Learning the State Budget

“You know, I may be only one of three reporters in the state that feels this way, but I have really learned a lot during this budget process.” The reporter shared his thoughts a few hours before the conference committee announced a budget compromise.

What he said helped me see how far I’ve come in learning to make changes in the state budget. Usually the money the state spends is carved up by a legislative budget committee working with the executive branch. But this year the process was much more public. The debate showed a very clear difference between the Senate Democrats and the Republican Assembly.

In the end, the budget is a compromise and the final deal was made in a way that adversaries could walk away from the table and claim victory. When the final spin dies down, many problems will remain. Partly because we have not resolved the difference between people’s beliefs on what government does.

Perhaps we never will.

Meanwhile, programs the state funds - schools, local government, nursing homes - continue to struggle. One particular concern is our local schools. In our area, some schools are doing very well but many are suffering. It is only through wise decisions by the superintendents and school boards that local people have not seen serious cuts.

We expect our local school board and superintendents to get the job done. But the tools they have to work with are not adequate for the job. Sooner or later we are going to be asking them to do a job that can’t be done.

There has been much talk on both sides of the aisle about adequately finding schools. But in the end, we haven’t solved the problem. The best we can say is that we’ve taken a small step forward.

In the first few months of my service as senator I began to meet with local schools. I started to understand the problems we face funding schools. The state pays not quite two thirds of the cost of schools. The rest comes from property tax. But two thirds is only an average. Some districts receive more; some receive much less. The reason is a complex state formula that is supposed to make payments fair. Unfortunately it is not working - especially for rural schools.

I set out to find a way to change the formula. I met with legislative gurus on school finance; I talked to senators and those who had written reports about the formula. I talked to superintendents and I read report upon report.

I found friends among those at the state agency that pays for schools. With their help, and the help of my amazing chief of staff, Linda Kleinschmidt, we were able to develop a change to the school funding formula that would help rural schools.

We called the new aid “sparsity”. The name comes from the word “sparse” meaning “not many students out there in the hills”. The aid is targeted at poorer rural schools.

I learned that in the legislature, it is much easier to keep things as they are rather than change things. Even a small change is met with resistance as those who have are not inclined to help those who have not. Getting the legislation written was much easier than getting it passed.

Through these past months, I quietly worked to show others the benefits of changing the formula. Rural Republican and Democratic districts alike benefited from the changes. Getting change accomplished means finding friends on both sides of the aisle.
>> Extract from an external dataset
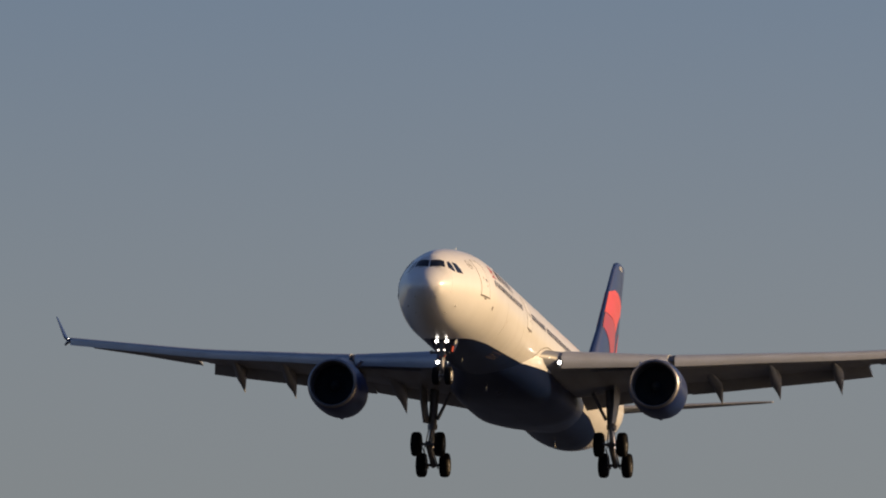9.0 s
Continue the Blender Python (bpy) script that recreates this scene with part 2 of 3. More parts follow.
def airfoil(n=18, thick=0.12, camber=0.015, cut=1.0):
    """Section points (u, w), from the rear edge over the top to the nose and back below; cut: where the section ends."""
    def half(u):
        return 5 * thick * (0.2969 * math.sqrt(u) - 0.126 * u - 0.3516 * u * u + 0.2843 * u**3 - 0.1030 * u**4)
    us = [cut * 0.5 * (1 - math.cos(math.pi * i / n)) for i in range(n + 1)]
    def arch(u):
        return camber * 4 * u * (1 - u)
    return [(u, arch(u) + half(u)) for u in reversed(us)] + [(u, arch(u) - half(u)) for u in us[1:]]


# ---- the airliner ----
airliner = new("airliner")
tagged(airliner, "white and navy twin-engined airliner with landing gear lowered, in flight", "airplane")

# station, top, bottom, half width, height of the widest line
HULL = [
    (0.10, -0.80, -0.84, 0.02, -0.82), (0.15, -0.60, -1.02, 0.24, -0.81), (0.32, -0.36, -1.22, 0.52, -0.79), (0.65, -0.08, -1.50, 0.84, -0.74),
    (1.05, 0.16, -1.75, 1.05, -0.66), (1.45, 0.41, -1.95, 1.22, -0.60), (1.80, 0.82, -2.10, 1.34, -0.54), (2.30, 1.23, -2.28, 1.50, -0.48),
    (3.00, 1.47, -2.49, 1.72, -0.41), (3.80, 1.74, -2.66, 1.97, -0.34), (4.60, 1.92, -2.79, 2.20, -0.30), (5.60, 2.12, -2.91, 2.48, -0.25),
    (6.60, 2.28, -2.99, 2.65, -0.22), (8.40, 2.47, -3.04, 2.83, -0.20), (10.50, 2.59, -3.04, 2.84, -0.20), (46.50, 2.60, -3.04, 2.84, -0.20),
    (49.00, 2.62, -2.90, 2.80, -0.12), (52.00, 2.63, -2.45, 2.62, 0.10), (55.60, 2.55, -1.60, 2.20, 0.50), (59.20, 2.35, -0.55, 1.52, 0.95),
    (62.00, 2.03, 0.40, 0.86, 1.22), (63.40, 1.78, 0.95, 0.43, 1.37), (63.80, 1.62, 1.15, 0.20, 1.38),
]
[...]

Many different compromise offers passed between Republicans and Democrats over the summer and throughout the fall. Our new formula stayed intact and is now part of the compromise budget we will vote to pass this week. In the end, this happened through the tireless efforts of Senate Majority Leader Judy Robson who kept rural schools on her list and in her heart as she negotiated a very tight budget.

Many of us are quick to criticize government when it doesn’t work right. To change things starts with a good idea but then takes time, hard work and support from others.

Indeed I did learn a great deal from this budget process. But thank God, it is over.